La impaciencia y la incertidumbre ante una economía que sólo creció el 0,2 % en el primer cuarto del año, frente al 0,6 % de los países del bloque europeo, también se han hecho notar en el terreno político. En las elecciones generales del pasado 8 de junio, la apuesta de Theresa May por fortalecer su mayoría en el Parlamento, de cara a las negociaciones en Bruselas, la hizo perder 32 sillas en la Cámara de los Comunes y la obligó a aliarse con el ultraconservador Partido Unionista Democrático de Irlanda para mantenerse gobernando.
En Thames Ditton, a las afueras de Londres, al igual que en el resto del país, la caída del precio de la libra esterlina ha hecho que las frutas y los vegetales en las estanterías de los supermercados sean cada vez más caros. También se ven productos que buscan competir con el único argumento de una etiqueta desafiante y orgullosa en la que se lee “Hecho en Gran Bretaña”. Allí, Graham Pernie, funcionario retirado del Ministerio de Relaciones Exteriores británico y un conservador de vieja data, muestra su desacuerdo con el manejo que le ha dado el gobierno de May al Brexit.
“Nos estamos embarcando en las negociaciones más serias que ha atravesado este país desde la Segunda Guerra Mundial y, a pesar de que los resultados debilitaron su posición notablemente, no veo que el partido conservador busque cambiar su liderazgo”, dice Pernie, quien, además, por primera vez en muchos años, dejó de votar por los azules y optó por los Liberales Demócratas, que “eran el único partido que proponía hacer un referendo para ver si aceptamos o no lo que salga de la negociación”. Una idea con poca acogida si se consideran las 12 sillas, de 650 posibles, que los libdem lograron en las elecciones.
Pernie, que vive en un área suburbana donde varias estrellas de televisión y del fútbol tienen su residencia, insiste en que, por ahora, todo sigue igual: “La gente va a las tiendas y sale a comer los fines de semana. Lo que ha cambiado un poco es el ánimo del país. La gente está mucho más pensativa e inquieta sobre cómo se va a desarrollar el proceso”.
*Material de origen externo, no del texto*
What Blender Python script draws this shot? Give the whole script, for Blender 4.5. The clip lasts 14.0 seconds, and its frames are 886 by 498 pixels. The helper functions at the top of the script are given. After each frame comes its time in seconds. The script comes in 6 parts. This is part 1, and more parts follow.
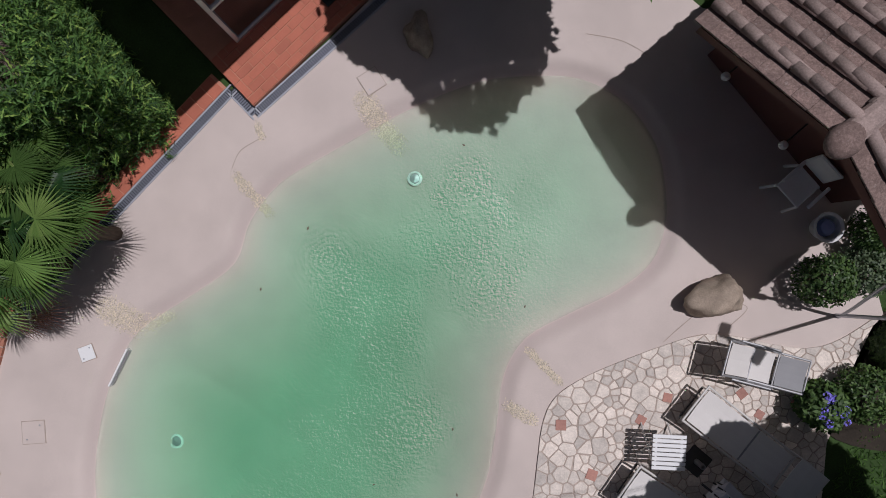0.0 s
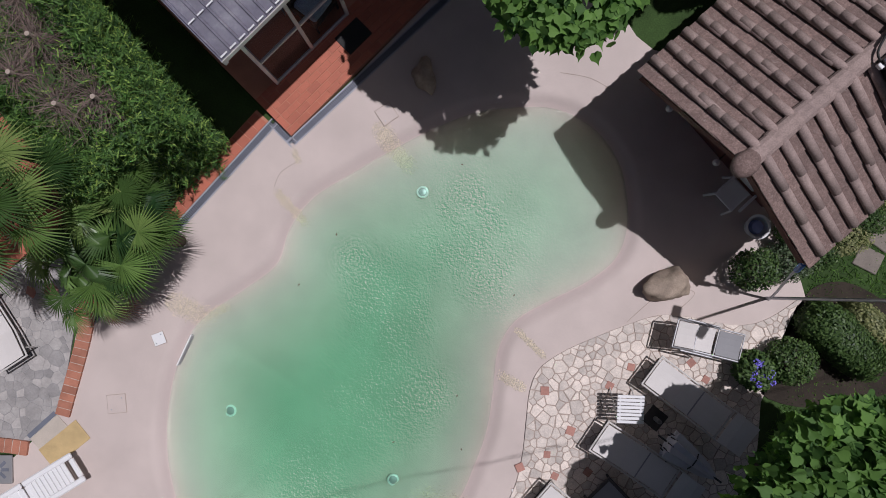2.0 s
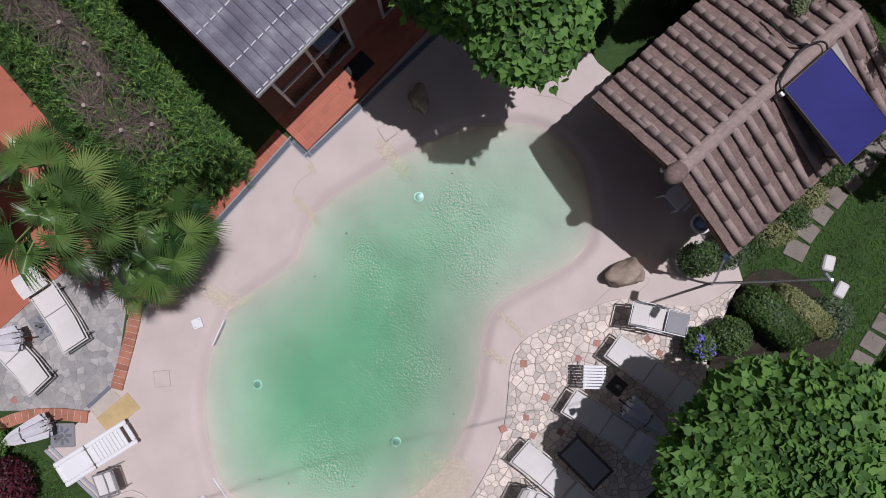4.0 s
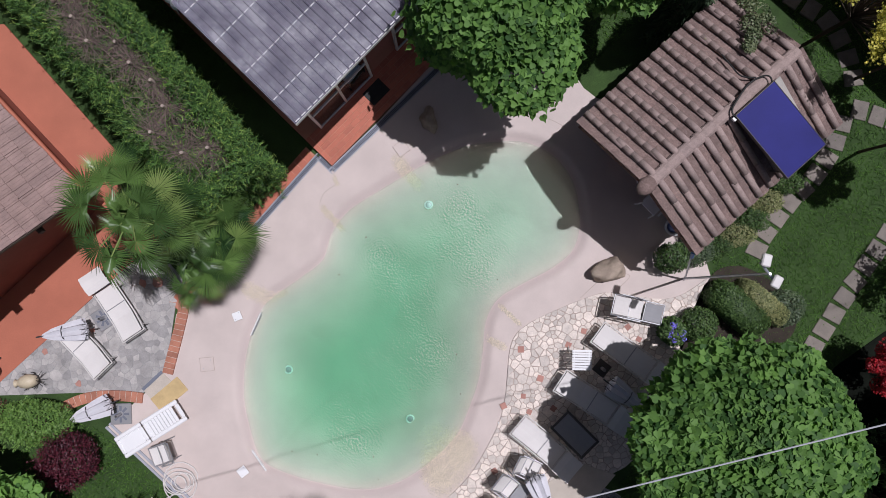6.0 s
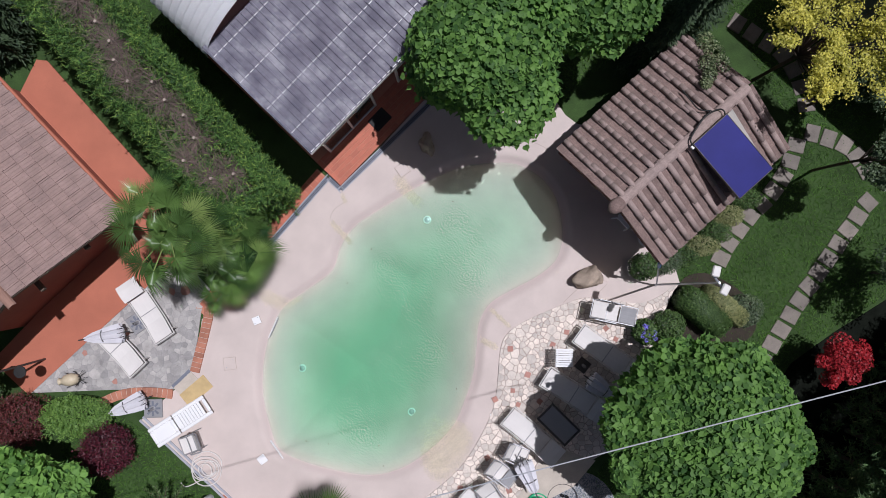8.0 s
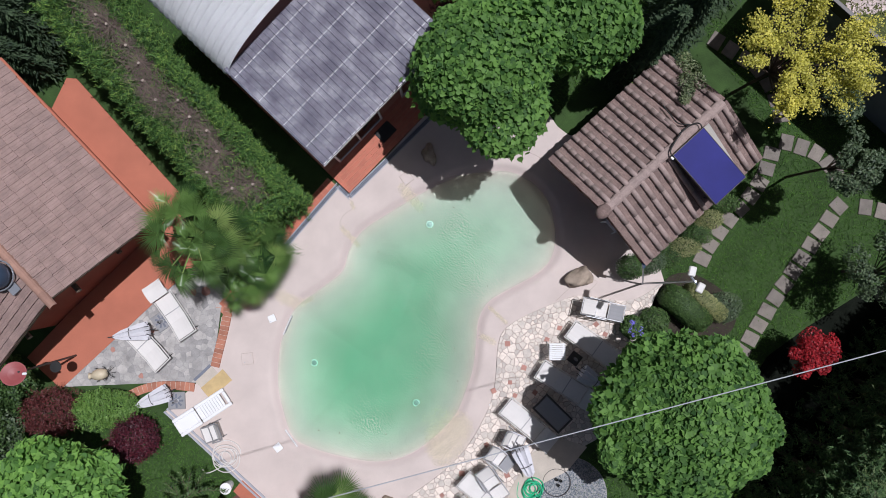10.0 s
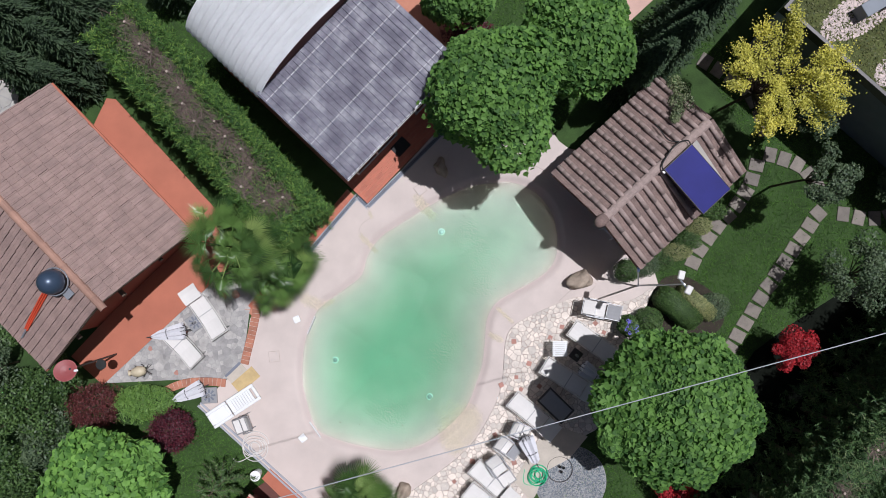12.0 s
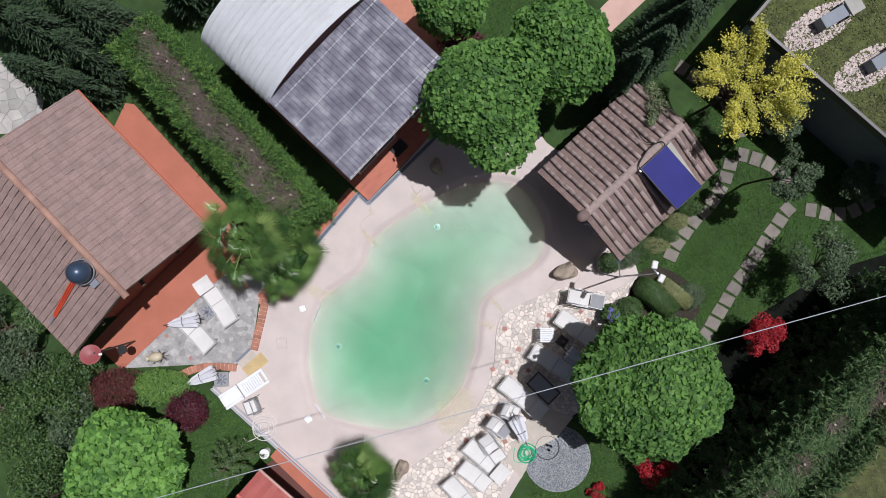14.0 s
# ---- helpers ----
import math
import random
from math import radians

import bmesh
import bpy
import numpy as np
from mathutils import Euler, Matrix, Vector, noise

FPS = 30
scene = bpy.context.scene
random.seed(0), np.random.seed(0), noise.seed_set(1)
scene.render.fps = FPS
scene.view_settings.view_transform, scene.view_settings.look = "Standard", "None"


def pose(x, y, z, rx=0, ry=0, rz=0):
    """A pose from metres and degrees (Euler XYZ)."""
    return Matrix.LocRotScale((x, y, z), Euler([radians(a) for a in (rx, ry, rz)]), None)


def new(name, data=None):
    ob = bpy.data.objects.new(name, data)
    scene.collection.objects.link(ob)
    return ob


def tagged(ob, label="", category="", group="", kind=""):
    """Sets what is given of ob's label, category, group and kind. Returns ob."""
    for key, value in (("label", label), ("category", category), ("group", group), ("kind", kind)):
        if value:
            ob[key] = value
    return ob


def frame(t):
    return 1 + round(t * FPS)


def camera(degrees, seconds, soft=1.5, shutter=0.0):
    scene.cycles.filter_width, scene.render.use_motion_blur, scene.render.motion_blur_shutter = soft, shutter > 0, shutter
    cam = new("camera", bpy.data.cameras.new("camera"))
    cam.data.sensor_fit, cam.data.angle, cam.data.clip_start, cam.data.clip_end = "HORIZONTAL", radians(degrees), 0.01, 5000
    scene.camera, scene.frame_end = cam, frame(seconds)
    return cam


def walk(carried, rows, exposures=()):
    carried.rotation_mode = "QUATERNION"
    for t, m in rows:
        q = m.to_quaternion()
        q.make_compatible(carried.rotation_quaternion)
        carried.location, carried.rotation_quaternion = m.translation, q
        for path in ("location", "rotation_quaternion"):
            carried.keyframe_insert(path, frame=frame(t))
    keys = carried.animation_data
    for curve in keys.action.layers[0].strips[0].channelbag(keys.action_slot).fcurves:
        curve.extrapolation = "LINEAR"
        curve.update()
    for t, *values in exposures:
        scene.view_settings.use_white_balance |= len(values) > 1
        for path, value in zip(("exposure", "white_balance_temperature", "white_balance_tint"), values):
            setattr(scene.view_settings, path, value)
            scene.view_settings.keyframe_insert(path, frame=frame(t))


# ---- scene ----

# ---- camera: a drone that looks straight down and climbs ----
cam = camera(66.0, 14.0, soft=0.7)
PATH = [
    (0.0, 0.000, 0.000, 9.752, 0.00),
    (0.5, -0.020, -0.019, 10.290, -0.28),
    (1.0, -0.036, -0.038, 10.854, -0.53),
    (1.5, -0.062, -0.019, 11.438, -0.73),
    (2.0, -0.066, 0.008, 12.004, -0.94),
    (2.5, -0.081, 0.019, 12.551, -1.12),
    (3.0, -0.056, -0.022, 13.103, -1.28),
    (3.5, 0.021, -0.078, 13.650, -1.42),
    (4.0, 0.069, -0.081, 14.202, -1.56),
    (6.5, -0.123, -0.011, 16.882, -2.00),
    (7.0, -0.106, 0.062, 17.392, -2.10),
    (7.5, -0.060, 0.164, 17.863, -2.17),
    (8.0, -0.018, 0.231, 18.296, -2.22),
    (10.5, -0.102, 0.329, 20.082, -2.59),
    (11.0, -0.200, 0.376, 20.487, -2.67),
    (11.5, -0.327, 0.444, 20.970, -2.73),
    (12.0, -0.399, 0.494, 21.402, -2.77),
    (12.5, -0.434, 0.486, 21.863, -2.81),
    (13.0, -0.409, 0.431, 22.298, -2.84),
    (13.5, -0.337, 0.341, 22.666, -2.86),
    (14.0, -0.259, 0.282, 23.010, -2.85),
]
walk(cam, [(t, pose(x, y, z, 0, 0, turn)) for t, x, y, z, turn in PATH],
     [(0.0, -0.70, 6150, 16), (3.0, -0.50, 6100, 18), (6.5, -0.31, 6000, 17), (10.5, -0.15, 5950, 13), (14.0, -0.11, 6000, 12)])

# ---- light: a high sun, nearly overhead, and a clear sky ----
SUN_WAY = Vector((0.278, 0.155, 1.0)).normalized()
world = bpy.data.worlds.new("sky")
scene.world = world
world.use_nodes = True
sky = world.node_tree.nodes.new("ShaderNodeTexSky")
sky.sky_type, sky.sun_disc = "NISHITA", False
sky.dust_density, sky.ozone_density = 4.0, 0.6
sky.sun_elevation = math.asin(SUN_WAY.z)
sky.sun_rotation = math.atan2(SUN_WAY.x, SUN_WAY.y)
background = world.node_tree.nodes["Background"]
background.inputs["Strength"].default_value = 0.030
world.node_tree.links.new(sky.outputs[0], background.inputs["Color"])
sun_data = bpy.data.lights.new("sun", "SUN")
sun_data.energy, sun_data.angle, sun_data.color = 4.2, radians(0.53), (1.0, 0.97, 0.95)
sun = new("sun", sun_data)
sun.rotation_euler = SUN_WAY.to_track_quat("Z", "Y").to_euler()
sun.location = (6, 4, 20)
scene.view_settings.exposure = 0.0

# ---- materials ----
def material(name, rough=0.7, metal=0.0, spec=0.4):
    m = bpy.data.materials.new(name)
    m.use_nodes = True
    b = m.node_tree.nodes["Principled BSDF"]
    b.inputs["Roughness"].default_value = rough
    b.inputs["Metallic"].default_value = metal
    b.inputs["Specular IOR Level"].default_value = spec
    return m, m.node_tree, b


def node(tree, kind, **sets):
    n = tree.nodes.new(kind)
    for key, value in sets.items():
        n.inputs[key.replace("_", " ")].default_value = value
    return n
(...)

Del otro lado está Karin Litau, quien llegó a Gran Bretaña desde Alemania hace 28 años y trabaja como profesora universitaria.
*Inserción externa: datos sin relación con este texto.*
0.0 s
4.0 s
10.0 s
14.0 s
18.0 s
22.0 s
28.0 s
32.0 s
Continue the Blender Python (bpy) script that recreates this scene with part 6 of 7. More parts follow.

Después del referendo, Litau empezó a notar que los taxistas y los empleados en las cajas registradoras empezaron a preguntarle con más frecuencia de dónde venía. También se dio cuenta de que las personas blancas y menos educadas sintieron que se volvía legítimo hacer comentarios racistas. “Me siento muy indispuesta con un país que siempre consideré tolerante, pero votó para deshacerse de extranjeros como yo”, señala.
Este año, el número de estudiantes de otros países que llenaban las residencias de la universidad en la que Litau trabaja empezó a disminuir y se espera que el flujo de dineros que el gobierno de la Unión giraba para financiar investigaciones empiece a desaparecer.
Muchos europeos que, como Litau, viven y trabajan en el Reino Unido desde hace años han perdido el sueño por las dudas sobre lo que pasará con sus pensiones o con sus servicios de salud si se ven forzados a regresar a sus países.
Mientras los abogados hacen su agosto con asesorías para tramitar permisos de residencia, el ruido de la salida del Reino Unido de la Unión Europea se empieza a apagar.
Un año después del referendo y por primera vez en mucho tiempo, la intrincada red de detalles que componen la relación entre Gran Bretaña y Europa empieza a surgir en primer plano. Entretanto, la impaciencia de la gente, los terremotos políticos y la incertidumbre económica sólo prometen complicar más unas negociaciones que, en principio, requerirían la calma y la precisión que hace falta para separar a dos siameses.